Paraguay dan Jepang sama-sama bermain aman dari awal hingga akhir perpanjangan waktu. Walhasil, adu penalti pertama di PD 2010 harus dilakoni keduanya. Paraguay lebih beruntung, walaupun kalau melihat laga keseluruhan bolehlah kita menyatakan kalau Paraguay memang lebih ‘berhak’ ke 8 besar. Gerardo Martino yang asal Argentina meninggalkan pola menyerang di kualifikasi zona Amerika Latin yang menempatkan Paraguay jadi runner-up menjadi pola pragmatis di Afsel.

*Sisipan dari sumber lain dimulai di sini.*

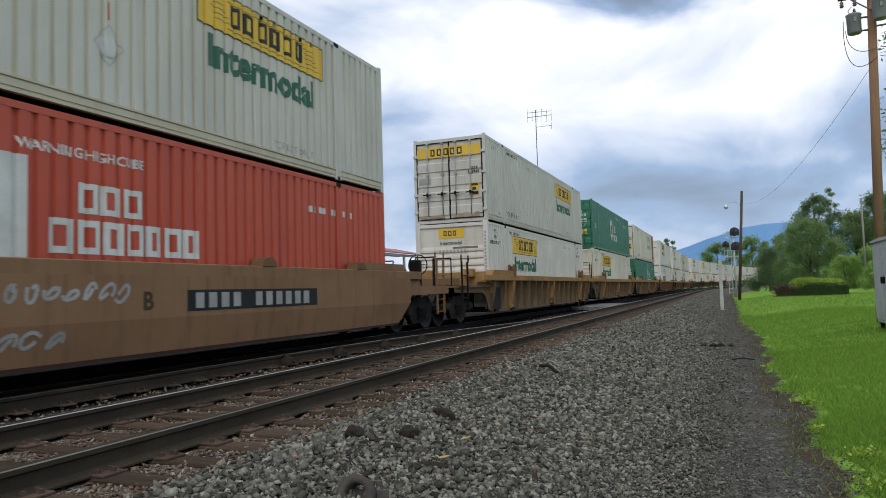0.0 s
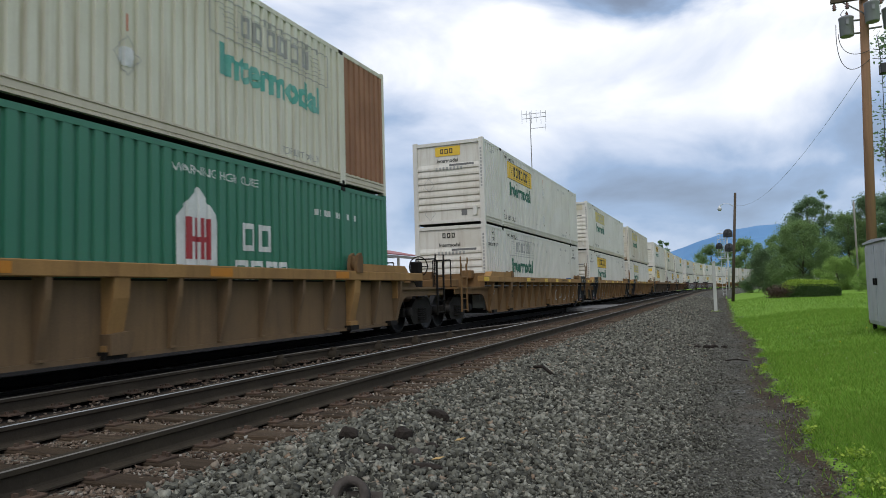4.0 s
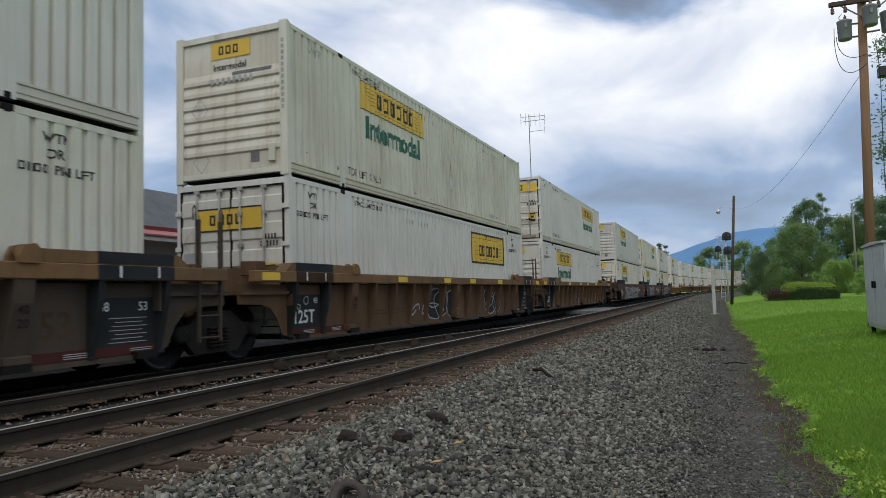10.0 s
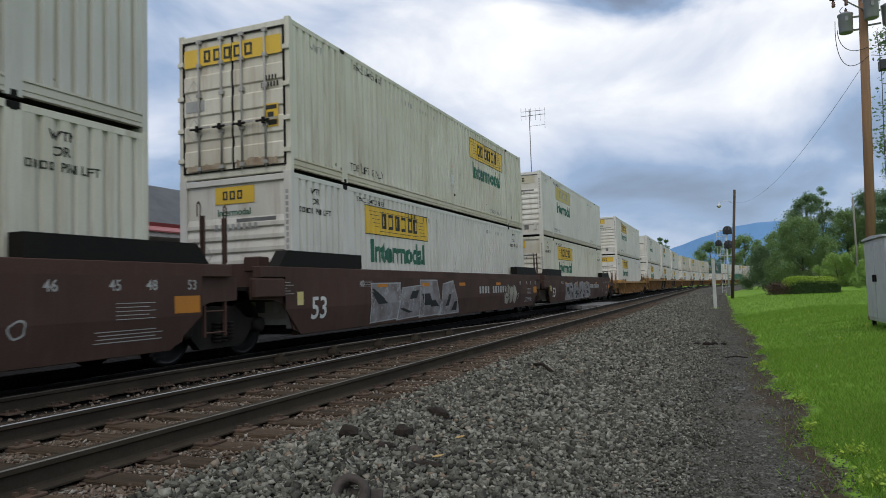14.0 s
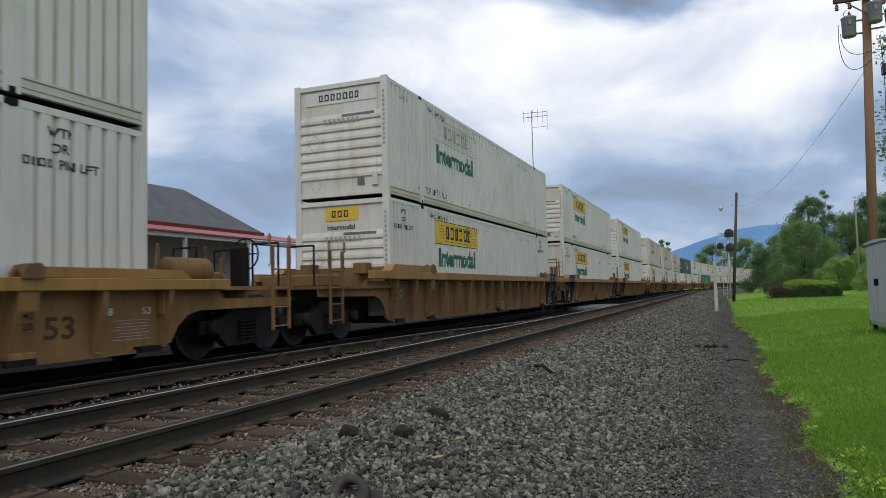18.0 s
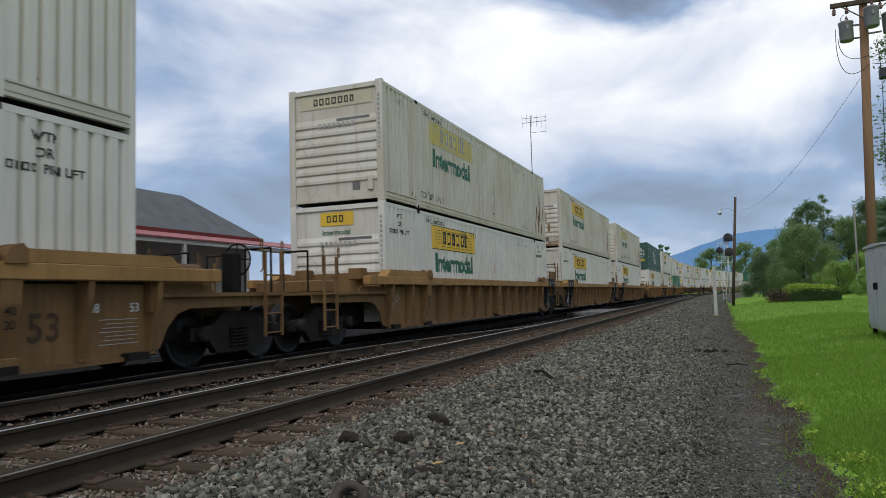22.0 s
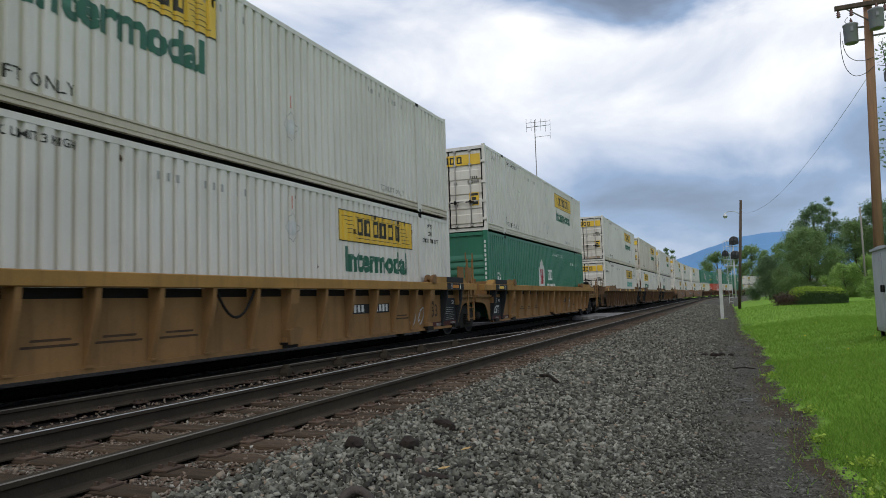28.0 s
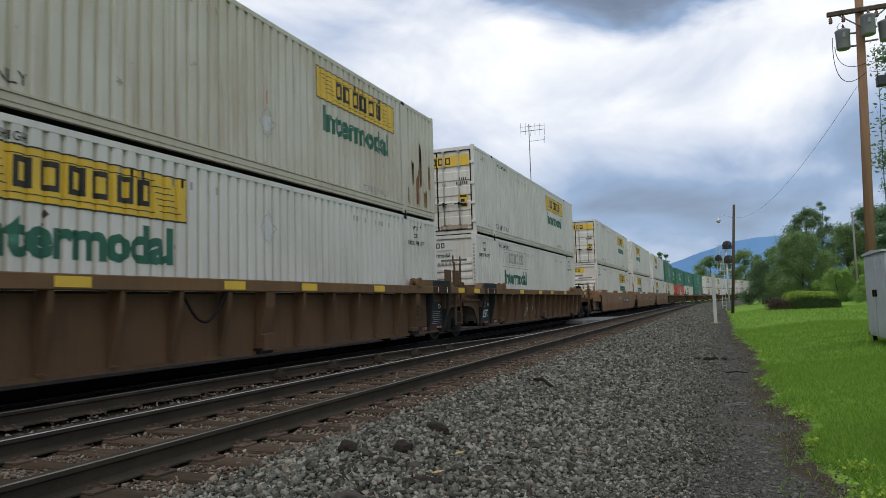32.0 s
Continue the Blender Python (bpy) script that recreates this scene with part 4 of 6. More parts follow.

Tapi saya masih terhibur Spanyol yang mengubur Portugal walaupun hanya dengan gol semata wayang David Villa. Seandainya si Eduardo, kiper Portugal, diganti David James mungkin Portugal sudah digelontor 6-7 gol. Benar-benar Eduardo yang sangat gemilang. Spanyol masih menyajikan permainan menyerang dengan tik-tak gemilang dari kaki ke kaki yang diakhiri dengan tendangan atau sundulan ke gawang. Permainan sabar dengan mencoba membongkar pertahanan lawan dari berbagai sisi diperankan dengan baik oleh playmaker Xavi dan Xabi yang dilapis Iniesta dan Busquet serta dengan Torres dan Villa sebagai penggedor sangat memikat. Saya bahkan tidak ngantuk sedikitpun walaupun sudah dinihari dan kelelahan akibat nonton Paraguay-Jepang yang sangat menjemukan. Dan Portugal menjadi pecundang yang dilengkapi oleh Ronaldo yang seperti tidak ada gunanya. Ronaldo tidak pernah melakukan dribling gemilang, sebagaimana sering dia lakukan di MU dan Real Madrid, atau assist. Yang ada malah kehilangan bola terus serta ada pada posisi yang tidak pernah pas.

Itulah 16 besar di Afsel 2010, adopsi pola basket merajalela. Tapi saya masih tersenyum untuk Spanyol, dan berharap agar Argentina dan Belanda ‘tobat’ dan kembali ke pola tradisional mereka. Mudah2an dengan ‘tobat’ itu, saya bisa mengenang PD ini dengan senyuman.